• DATASET EXTRACT:

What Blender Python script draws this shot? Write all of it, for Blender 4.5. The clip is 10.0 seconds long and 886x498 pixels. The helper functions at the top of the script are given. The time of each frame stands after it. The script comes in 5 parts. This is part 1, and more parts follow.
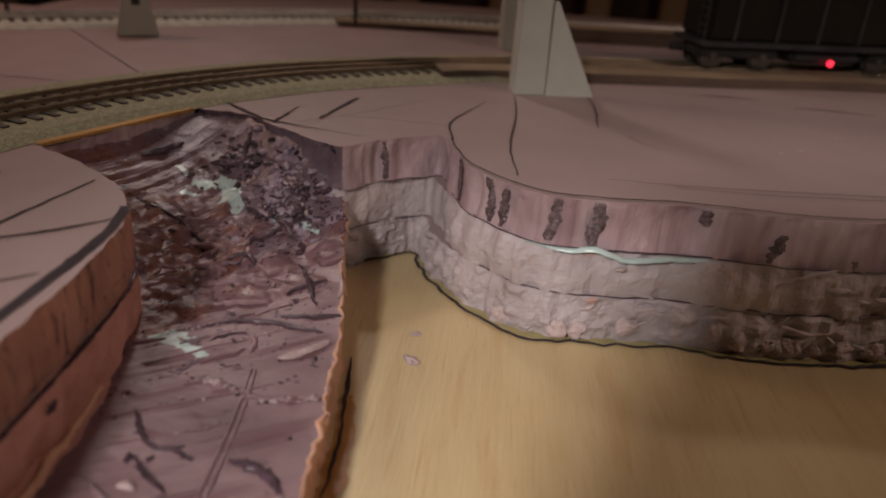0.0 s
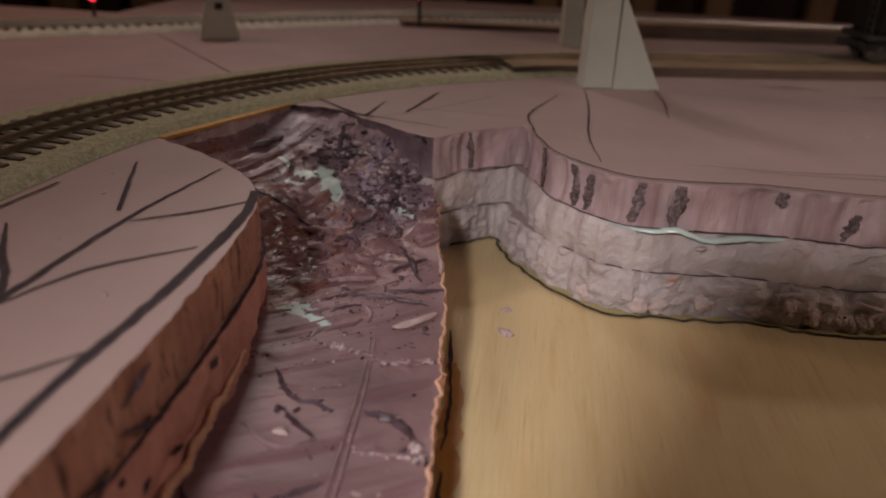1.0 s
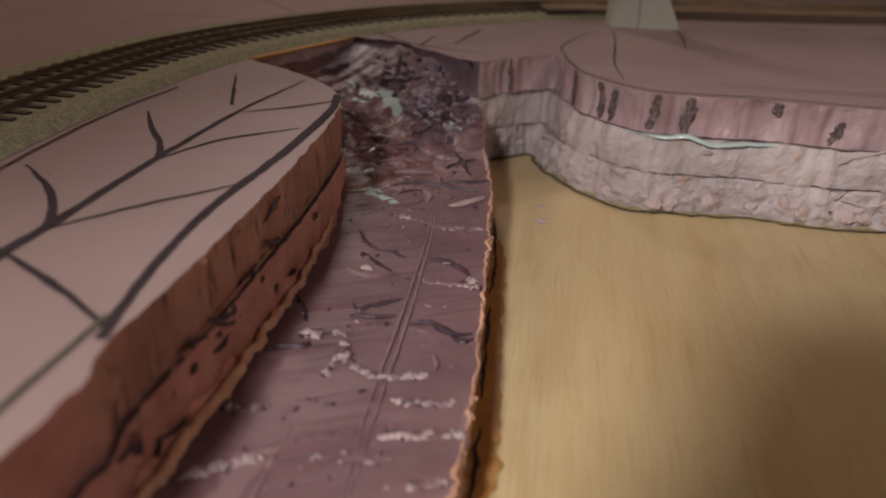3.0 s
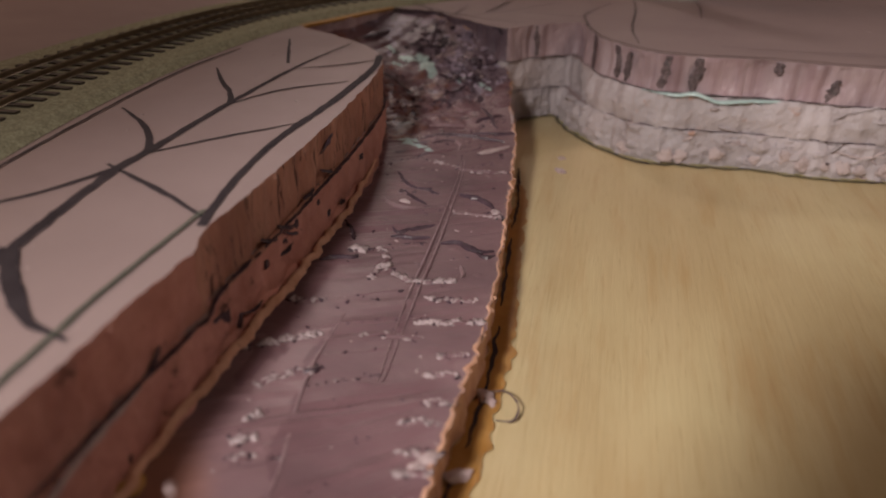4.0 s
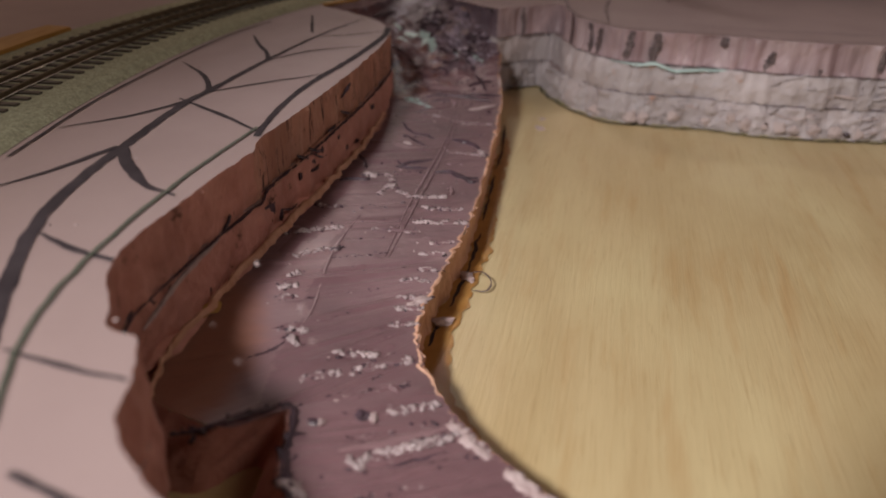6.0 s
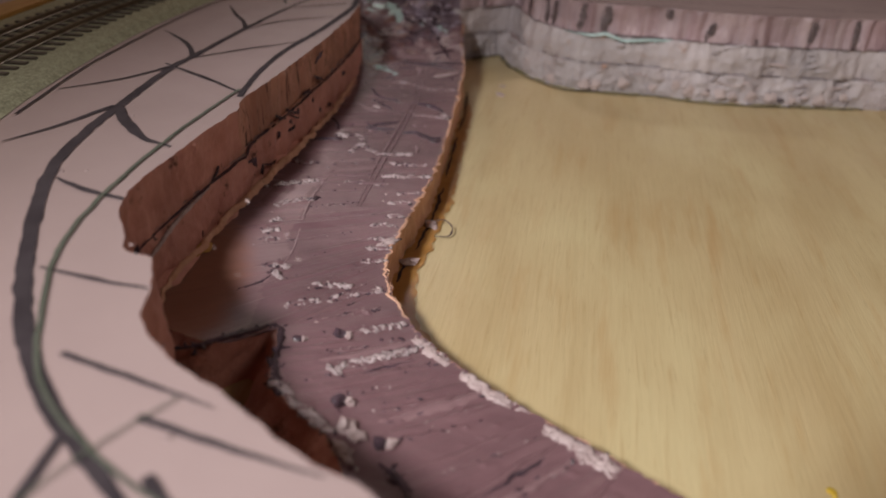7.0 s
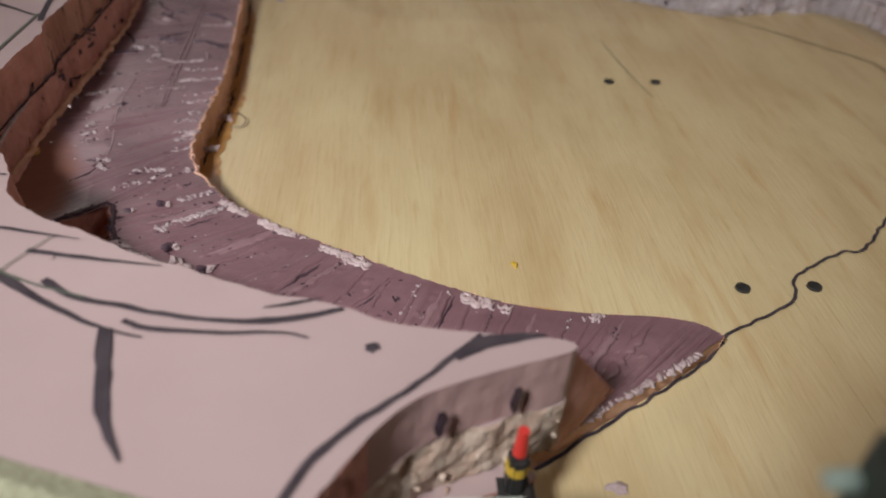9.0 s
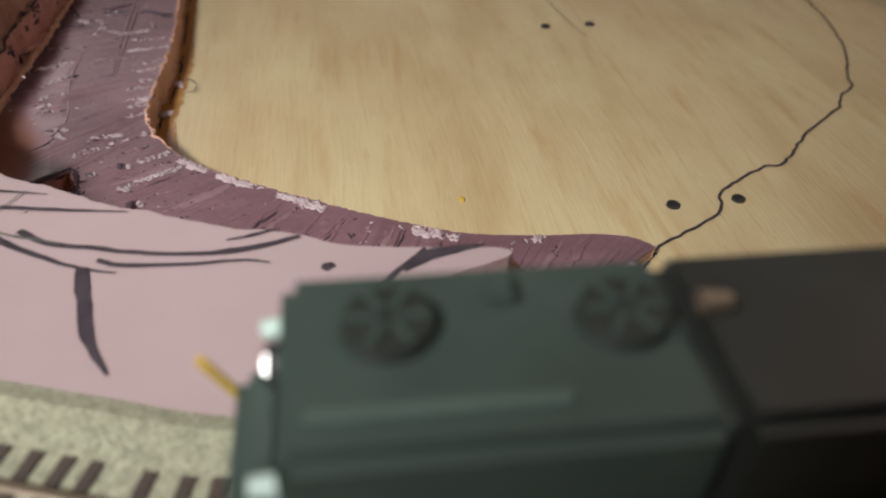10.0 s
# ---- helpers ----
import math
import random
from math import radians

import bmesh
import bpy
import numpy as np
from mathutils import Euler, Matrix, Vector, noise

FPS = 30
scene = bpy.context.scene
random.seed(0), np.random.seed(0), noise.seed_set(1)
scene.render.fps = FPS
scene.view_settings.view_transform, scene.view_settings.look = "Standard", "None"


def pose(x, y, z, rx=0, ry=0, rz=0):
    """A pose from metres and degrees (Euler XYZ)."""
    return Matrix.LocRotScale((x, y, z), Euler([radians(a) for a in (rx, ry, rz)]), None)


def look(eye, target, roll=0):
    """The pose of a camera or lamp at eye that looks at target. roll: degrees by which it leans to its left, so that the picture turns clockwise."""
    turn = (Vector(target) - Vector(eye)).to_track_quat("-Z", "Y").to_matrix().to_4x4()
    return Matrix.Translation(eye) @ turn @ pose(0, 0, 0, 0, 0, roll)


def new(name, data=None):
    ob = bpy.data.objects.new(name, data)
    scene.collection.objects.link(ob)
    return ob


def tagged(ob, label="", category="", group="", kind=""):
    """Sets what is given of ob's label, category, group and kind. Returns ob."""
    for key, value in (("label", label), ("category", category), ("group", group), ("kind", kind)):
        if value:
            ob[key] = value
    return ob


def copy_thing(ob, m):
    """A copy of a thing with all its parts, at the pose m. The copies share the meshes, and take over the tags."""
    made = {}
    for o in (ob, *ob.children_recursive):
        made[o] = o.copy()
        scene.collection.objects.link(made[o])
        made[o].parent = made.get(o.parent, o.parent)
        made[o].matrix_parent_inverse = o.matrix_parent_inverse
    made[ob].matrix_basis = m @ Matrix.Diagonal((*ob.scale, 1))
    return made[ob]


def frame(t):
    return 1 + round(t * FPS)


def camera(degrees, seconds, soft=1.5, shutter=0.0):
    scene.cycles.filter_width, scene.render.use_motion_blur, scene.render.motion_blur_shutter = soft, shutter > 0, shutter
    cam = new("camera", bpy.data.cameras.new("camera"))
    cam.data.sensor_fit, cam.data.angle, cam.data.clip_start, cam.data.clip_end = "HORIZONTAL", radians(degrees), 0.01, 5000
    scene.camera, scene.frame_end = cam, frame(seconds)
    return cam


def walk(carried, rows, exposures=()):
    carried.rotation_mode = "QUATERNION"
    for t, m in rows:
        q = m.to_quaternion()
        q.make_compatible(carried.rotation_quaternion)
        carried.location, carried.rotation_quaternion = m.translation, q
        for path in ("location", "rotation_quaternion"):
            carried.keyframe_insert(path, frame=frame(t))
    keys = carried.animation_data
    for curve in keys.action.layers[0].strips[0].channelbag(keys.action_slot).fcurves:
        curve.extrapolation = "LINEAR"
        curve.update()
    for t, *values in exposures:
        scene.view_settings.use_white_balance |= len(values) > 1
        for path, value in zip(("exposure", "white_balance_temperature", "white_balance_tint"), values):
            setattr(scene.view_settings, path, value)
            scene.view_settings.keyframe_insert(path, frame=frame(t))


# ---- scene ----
from mathutils.geometry import tessellate_polygon

cam = camera(61.0, 10.0, soft=2.0)
cam.data.dof.use_dof = True
cam.data.dof.focus_distance, cam.data.dof.aperture_fstop = 0.385, 6.5
PATH = [
    (0, (0.0580, 0.0785, 0.1985), (-0.0015, 0.9880, -0.2130), 4.00),
    (0.5, (0.0445, 0.0635, 0.2035), (-0.0360, 0.9731, -0.2041), 3.20),
    (1, (0.0320, 0.0440, 0.2010), (-0.0745, 0.9476, -0.2140), 2.50),
    (1.5, (0.0300, 0.0245, 0.2000), (-0.0835, 0.9217, -0.2268), 2.70),
    (2, (0.0305, 0.0030, 0.1930), (-0.0855, 0.8950, -0.2440), 2.60),
    (2.5, (0.0295, -0.0195, 0.1915), (-0.0910, 0.8701, -0.2491), 2.60),
    (4, (0.0480, -0.1065, 0.1940), (-0.1330, 0.7583, -0.2744), 1.40),
    (4.5, (0.0515, -0.1335, 0.1940), (-0.1415, 0.7265, -0.2785), 1.30),
    (5, (0.0595, -0.1580, 0.1930), (-0.1540, 0.7025, -0.2695), 0.80),
    (5.5, (0.0665, -0.1830, 0.1960), (-0.1555, 0.6738, -0.2694), 1.30),
    (5.7, (0.0715, -0.1925, 0.1970), (-0.1375, 0.6666, -0.2701), 1.40),
    (7, (0.0900, -0.2515, 0.2085), (-0.0550, 0.6035, -0.2895), 2.60),
    (7.5, (0.1010, -0.2780, 0.2060), (-0.0040, 0.5641, -0.3230), 2.20),
    (8, (0.1040, -0.3120, 0.2260), (0.0630, 0.5169, -0.3319), 3.30),
    (8.5, (0.1160, -0.3395, 0.2415), (0.1455, 0.4798, -0.3312), 3.90),
    (9, (0.1245, -0.3605, 0.2545), (0.2120, 0.4380, -0.3410), 4.60),
    (9.5, (0.1285, -0.3780, 0.2615), (0.2490, 0.3996, -0.3556), 3.40),
    (10, (0.1305, -0.3945, 0.2580), (0.2585, 0.3740, -0.3690), 2.10),
]
walk(cam, [(t, look(eye, target, roll)) for t, eye, target, roll in PATH],
     exposures=[(0, -0.16, 6650, 17), (2.5, -0.32, 6700, 16), (5.5, -0.46, 6450, 13), (7.5, -0.46, 6150, 9), (10, -0.36, 5950, 8)])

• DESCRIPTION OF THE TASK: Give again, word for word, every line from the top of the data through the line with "return Matrix.LocRotScale((x, y, z), Euler([radians(a)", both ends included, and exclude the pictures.

• FINAL RESULT:
What Blender Python script draws this shot? Write all of it, for Blender 4.5. The clip is 10.0 seconds long and 886x498 pixels. The helper functions at the top of the script are given. The time of each frame stands after it. The script comes in 5 parts. This is part 1, and more parts follow.
0.0 s
1.0 s
3.0 s
4.0 s
6.0 s
7.0 s
9.0 s
10.0 s
# ---- helpers ----
import math
import random
from math import radians

import bmesh
import bpy
import numpy as np
from mathutils import Euler, Matrix, Vector, noise

FPS = 30
scene = bpy.context.scene
random.seed(0), np.random.seed(0), noise.seed_set(1)
scene.render.fps = FPS
scene.view_settings.view_transform, scene.view_settings.look = "Standard", "None"


def pose(x, y, z, rx=0, ry=0, rz=0):
    """A pose from metres and degrees (Euler XYZ)."""
    return Matrix.LocRotScale((x, y, z), Euler([radians(a) for a in (rx, ry, rz)]), None)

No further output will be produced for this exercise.